More From the Box: No Strings Attached, a rom-com starring Natalie Portman and Kelso from “That 70s Show,” took the No. 2 spot last weekend, bringing in about $14 million, upping its two week total to just under $40 million. You idiot moviegoers. Action flick The Mechanic, starring Jason Studly Statham and the always great Ben Foster, made about $12 million over its first weekend, taking the No. 3 spot, while Michel Gondy’s The Green Hornet took the No. 4 spot, bringing in about $11 million, upping its three-week total to a surprisingly high $80 million. Rounding out the weekend’s Top 5 was The King’s Speech, upping its U.S. box office total to over $70 million, making it an official indie super hit. Such good numbers will no doubt help the movie along in its journey towards that Best Picture Oscar.

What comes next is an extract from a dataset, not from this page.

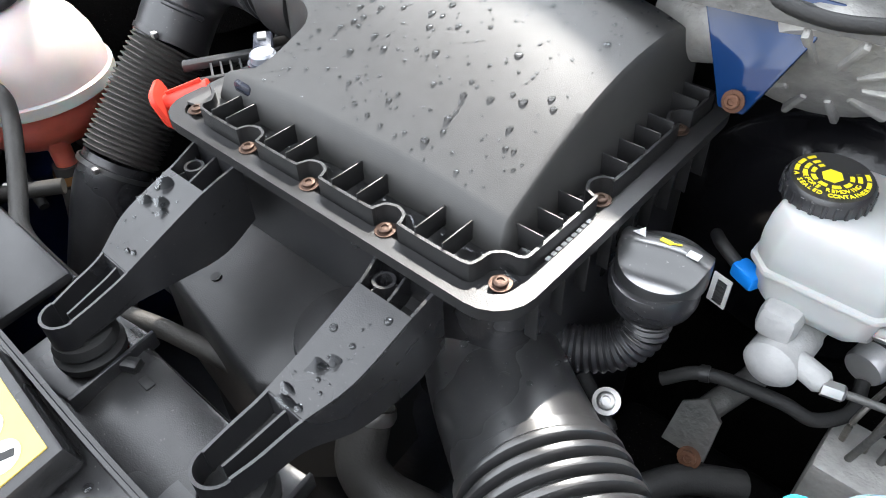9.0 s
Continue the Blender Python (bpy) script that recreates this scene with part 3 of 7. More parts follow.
    for v_ in mb.verts:
        k_ = v_.co.z / 0.29 + 0.5
        v_.co.x *= 0.90 + 0.10 * math.sin(math.pi * min(1, k_ * 0.9 + 0.1))
        v_.co.y = v_.co.y * (0.86 + 0.14 * math.sin(math.pi * k_)) + 0.035 * (k_ - 0.5)
        v_.co += Vector((1.115, 1.335, 1.418 + up_m))
    mir = part("door_mirror", side(mb), M["plastic"], van)
    part("mirror_seam", side(rbox((1.115, 1.340, 1.352 + up_m), (0.203, 0.120, 0.003), 0.001)), M["ink"], mir)
    part("mirror_glass", side(rbox((1.112, 1.394, 1.42 + up_m), (0.13, 0.008, 0.20), 0.004)), M["chrome"], mir)
    part("mirror_indicator", side(rbox((1.196, 1.318, 1.322 + up_m), (0.040, 0.10, 0.078), 0.016, Matrix.Rotation(radians(-14), 3, 'Y'))), M["lens"], mir, "clear indicator lens in the mirror foot")
    part("indicator_bulb", side(rbox((1.213, 1.335, 1.328 + up_m), (0.012, 0.02, 0.02), 0.005)), M["amber_glass"], mir)
    part("mirror_arm", side(rbox((0.985, 1.315, 1.345 + up_m), (0.13, 0.095, 0.105), 0.022, seg=3)), M["plastic"], mir)
    part("arm_joint", side(rbox((1.012, 1.312, 1.365 + up_m), (0.012, 0.100, 0.14), 0.004)), M["rubber"], mir)
    part("mirror_arm", side(tube([(0.95, 1.33, 1.46), (0.99, 1.335, 1.47), (1.04, 1.34, 1.47)], 0.018)), M["plastic"], mir)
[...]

Good movie, but, well … Zzzzzz.

 

New to Home Video: Out this coming Tuesday, February 8: For Colored Girls; Hideaway; I Spit On Your Grave; It’s Kind of a Funny Story; Life As We Know It; Middle Men; Ong Bak 3; Paranormal Activity 2; The Romantics; Tamara Drewe; Wild Target; You Again; the Criterion Collection edition of Still Walking; a first-run Blu-ray edition of ScreenTime favorite Amarcord; and the complete eighth season of “Project Runway.”